What is required:
Pull out every line from the listing that has the word "pose".
### Dataset extract ###
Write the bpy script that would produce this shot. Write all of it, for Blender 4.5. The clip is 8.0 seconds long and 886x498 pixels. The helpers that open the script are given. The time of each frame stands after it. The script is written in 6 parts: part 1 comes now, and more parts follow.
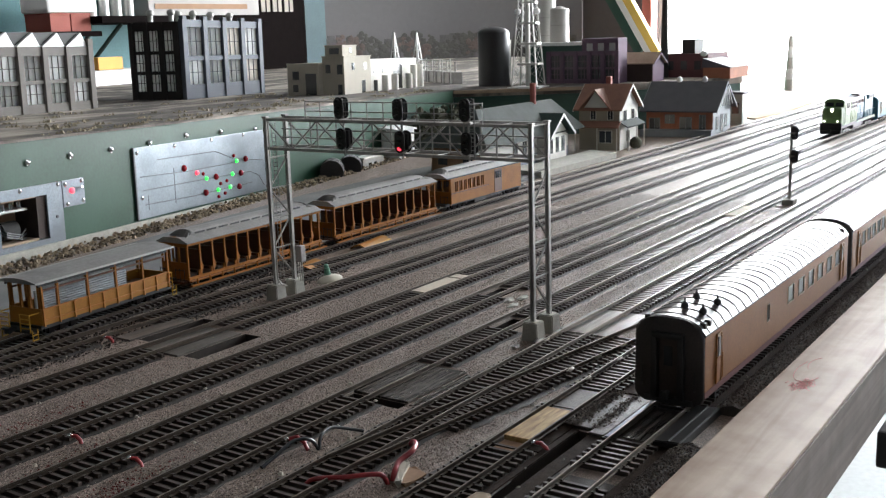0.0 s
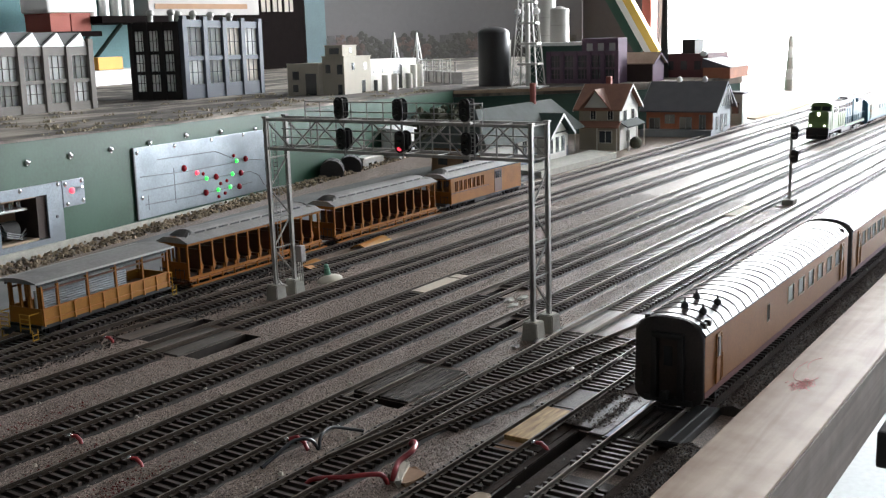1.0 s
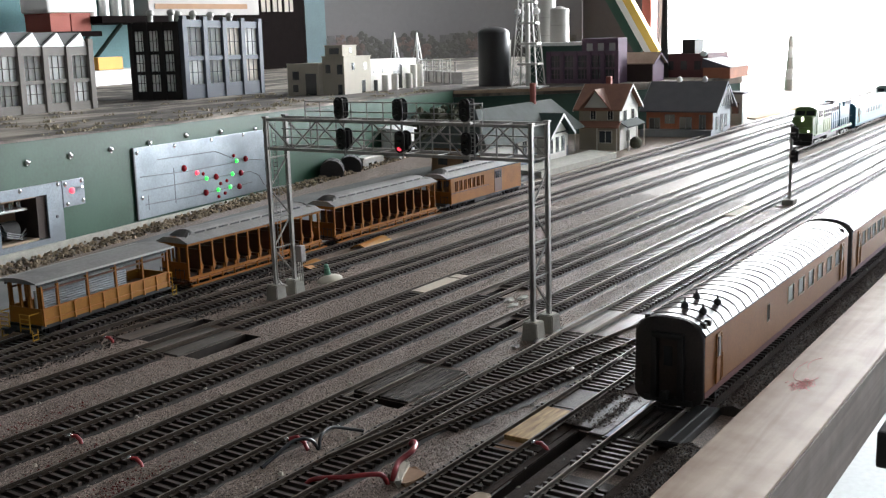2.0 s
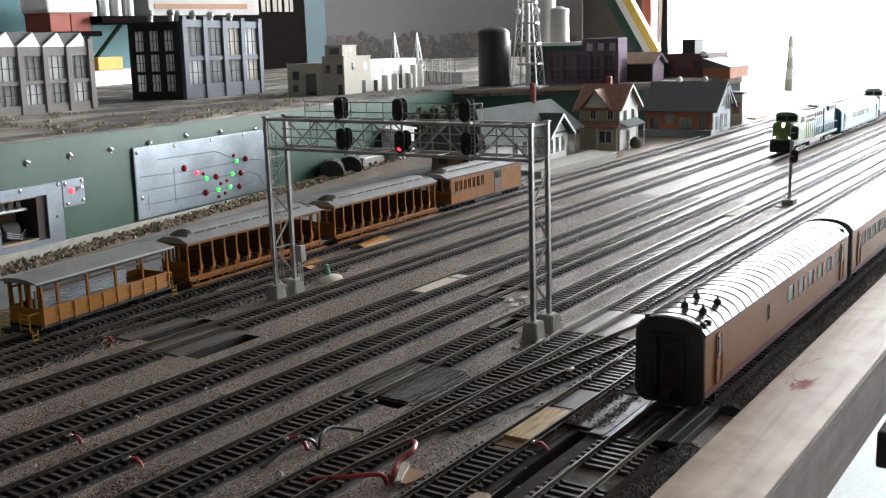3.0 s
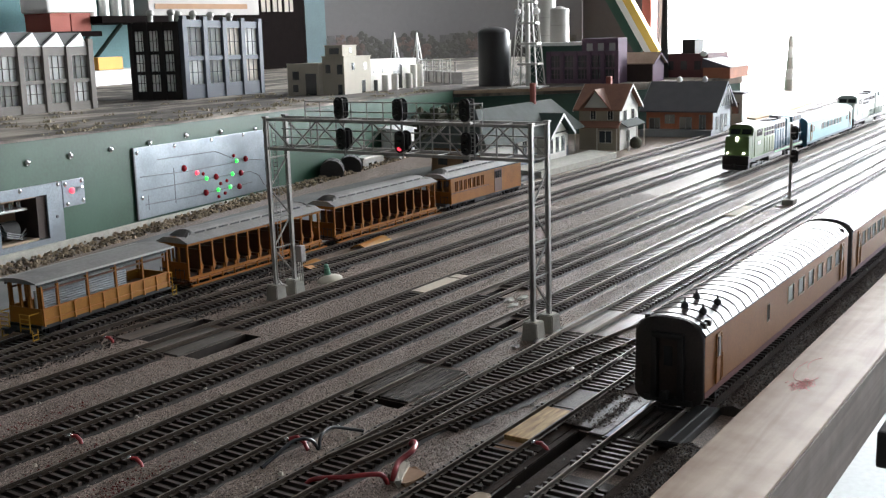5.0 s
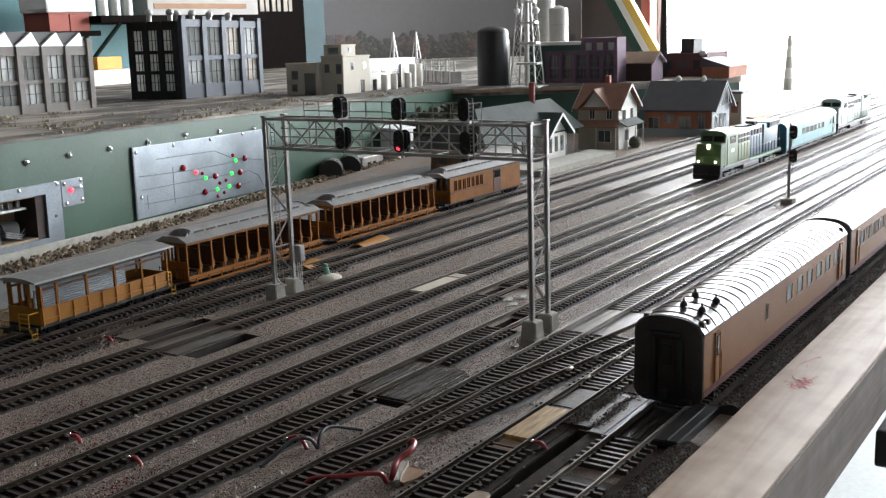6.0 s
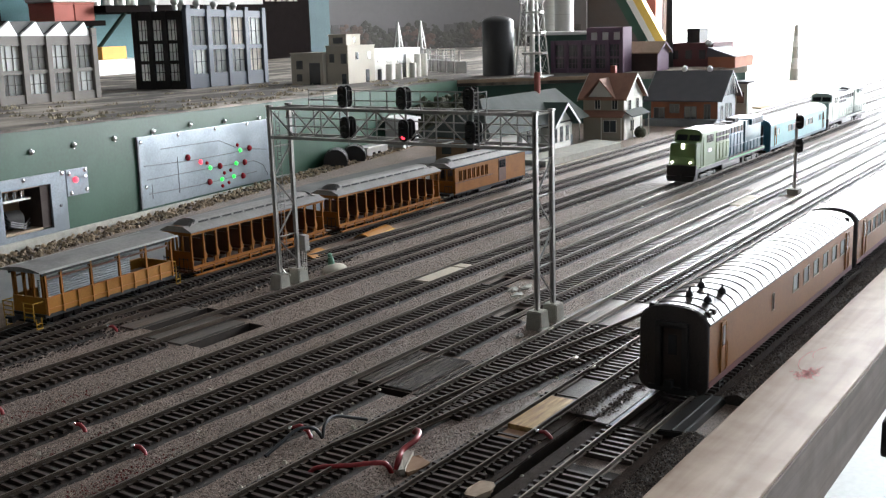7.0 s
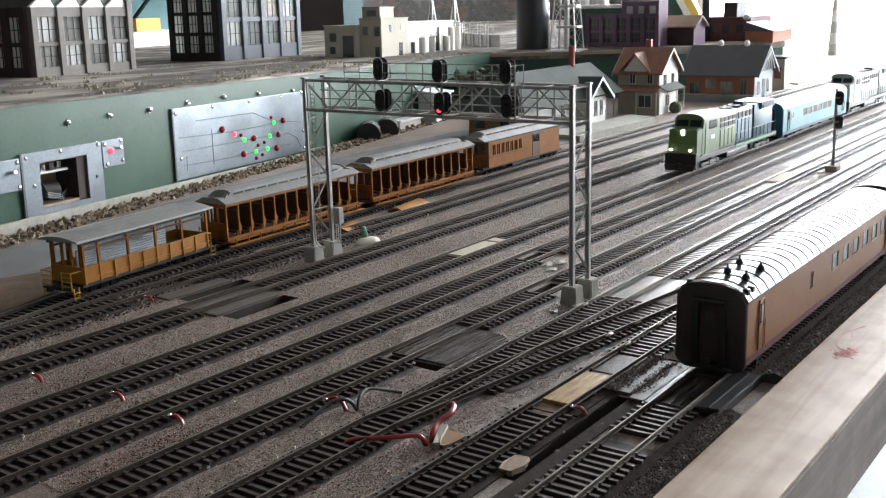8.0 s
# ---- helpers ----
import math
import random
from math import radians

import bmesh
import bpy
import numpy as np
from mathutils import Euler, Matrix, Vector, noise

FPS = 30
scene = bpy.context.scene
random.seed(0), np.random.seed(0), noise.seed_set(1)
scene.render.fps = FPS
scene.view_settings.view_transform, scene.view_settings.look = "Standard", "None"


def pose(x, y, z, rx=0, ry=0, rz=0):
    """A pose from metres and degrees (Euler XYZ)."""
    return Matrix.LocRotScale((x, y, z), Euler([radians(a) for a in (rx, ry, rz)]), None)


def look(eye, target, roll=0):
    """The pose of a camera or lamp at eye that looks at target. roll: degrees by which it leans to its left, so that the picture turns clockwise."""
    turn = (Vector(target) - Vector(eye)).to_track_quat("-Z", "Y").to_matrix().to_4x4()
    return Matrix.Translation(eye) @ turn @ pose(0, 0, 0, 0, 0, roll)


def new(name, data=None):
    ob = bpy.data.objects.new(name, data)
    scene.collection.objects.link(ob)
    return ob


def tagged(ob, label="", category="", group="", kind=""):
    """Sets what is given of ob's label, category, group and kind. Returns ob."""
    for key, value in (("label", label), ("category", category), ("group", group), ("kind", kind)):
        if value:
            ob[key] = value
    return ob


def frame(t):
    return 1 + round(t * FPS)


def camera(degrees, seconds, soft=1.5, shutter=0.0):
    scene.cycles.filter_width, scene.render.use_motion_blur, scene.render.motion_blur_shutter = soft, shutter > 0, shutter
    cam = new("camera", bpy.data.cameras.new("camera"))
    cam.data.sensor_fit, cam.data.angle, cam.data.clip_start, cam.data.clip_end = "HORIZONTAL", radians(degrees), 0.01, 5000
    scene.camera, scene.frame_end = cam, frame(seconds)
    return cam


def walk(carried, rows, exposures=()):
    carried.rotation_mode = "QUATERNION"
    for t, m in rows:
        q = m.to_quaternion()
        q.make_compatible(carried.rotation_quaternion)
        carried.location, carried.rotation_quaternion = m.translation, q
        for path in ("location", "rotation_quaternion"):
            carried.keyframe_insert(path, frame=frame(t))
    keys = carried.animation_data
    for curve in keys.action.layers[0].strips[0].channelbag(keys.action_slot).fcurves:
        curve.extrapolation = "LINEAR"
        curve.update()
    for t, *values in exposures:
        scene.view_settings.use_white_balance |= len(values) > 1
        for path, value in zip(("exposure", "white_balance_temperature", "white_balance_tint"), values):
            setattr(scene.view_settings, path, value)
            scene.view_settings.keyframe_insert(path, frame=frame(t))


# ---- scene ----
cam = camera(45.7, 8.0, soft=1.3)


def aim(t, pitch, yaw, roll, x, y, z):
    p, w = radians(pitch), radians(yaw)
    eye = Vector((x, y, z))
    way = Vector((math.cos(p) * math.cos(w), math.cos(p) * math.sin(w), math.sin(p)))
    return (t, look(eye, eye + way, roll))


walk(cam, [
    aim(0, -11.67, 34.155, -1.775, 0, 0, 0.1846),
    aim(5.5, -11.67, 34.155, -1.775, 0, 0, 0.1846),
    aim(6, -11.696, 34.113, -1.80, -0.0002, -0.0003, 0.1845),
    aim(6.5, -11.891, 34.112, -1.744, -0.0001, 0.0001, 0.1841),
    aim(7, -12.2, 34.396, -1.80, 0.0010, 0.0006, 0.1836),
    aim(7.5, -12.86, 34.996, -1.585, 0.0020, 0.0026, 0.1829),
    aim(8, -13.543, 36.104, -1.594, 0.0006, 0.0040, 0.1830),
], [(0, 0.42), (6.2, 0.42), (7, 0.52), (8, 0.74)])

# ---- light: a bright window at the far end of a dim room ----
world = bpy.data.worlds.new("daylight")
scene.world = world
world.use_nodes = True
wn = world.node_tree.nodes
sky = wn.new("ShaderNodeTexSky")
sky.sky_type, sky.sun_disc = "NISHITA", False
sky.sun_elevation, sky.sun_rotation = radians(35), radians(70)
world.node_tree.links.new(sky.outputs[0], wn["Background"].inputs[0])
wn["Background"].inputs[1].default_value = 0.12


def area_lamp(name, m, w, h, power, colour):
    data = bpy.data.lights.new(name, "AREA")
    data.shape, data.size, data.size_y, data.energy, data.color = "RECTANGLE", w, h, power, colour
    lamp = new(name, data)
    lamp.matrix_world = m
    return lamp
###
Task response:
def pose(x, y, z, rx=0, ry=0, rz=0):
    """A pose from metres and degrees (Euler XYZ)."""
    """The pose of a camera or lamp at eye that looks at target. roll: degrees by which it leans to its left, so that the picture turns clockwise."""
    return Matrix.Translation(eye) @ turn @ pose(0, 0, 0, 0, 0, roll)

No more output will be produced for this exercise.